I’m pretty confident in my abilities to get the graphing calculator to check for correctness in a math input. But for some reason, this one is driving me crazy! It’s just the first expression. When a student enters sqrt(x-5), the graph should return a value of ‘1’ for I_c, but it doesn’t! I have no idea why. Any help that could be offered would be very much appreciated!
Actually, I think I figured it out. It seems to be an issue with the list X=[-5…5], which has undefined elements for sqrt(x-5). So no help needed! Thank you.
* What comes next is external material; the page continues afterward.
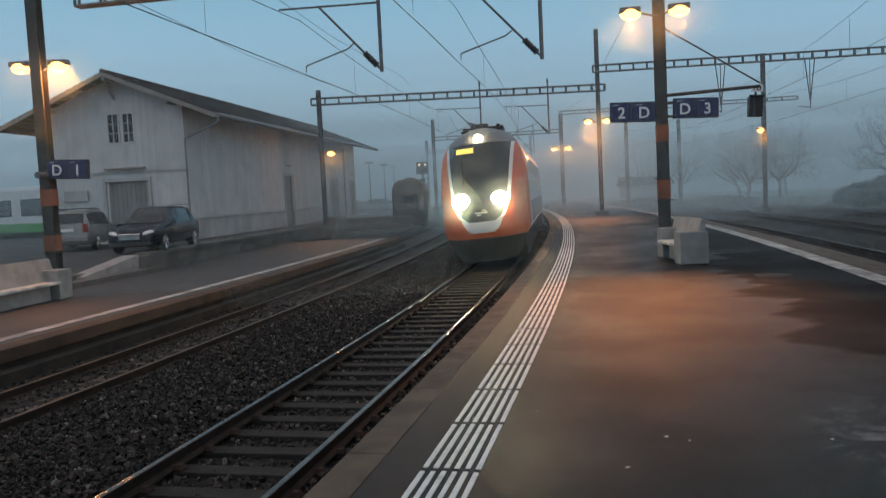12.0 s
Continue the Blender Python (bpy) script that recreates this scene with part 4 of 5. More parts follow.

Was just going to send this which doesn’t require you to make sure there are no undefined elements:
Wow - thank you for this! Very helpful.
You’re certainly welcome. Maybe for other future things, I believe it works this way because I’m outputting a value if the absolute value is >=0
, which it does no problem. Then, after that output I’m calculating the difference. It’s when you’re trying to calculate with an undefined value that it “breaks” before outputting 1 or 0 in your original code, so it still gets an undefined.
try this format, { x - x = 0 : 1 , 0 } it’s simple and seams to work
That’s definitely a handy method when undefined results from Imaginary numbers.
I wish there was something similar for checking, say, rational functions. I feel like there should be a way but I’m just not sure there is.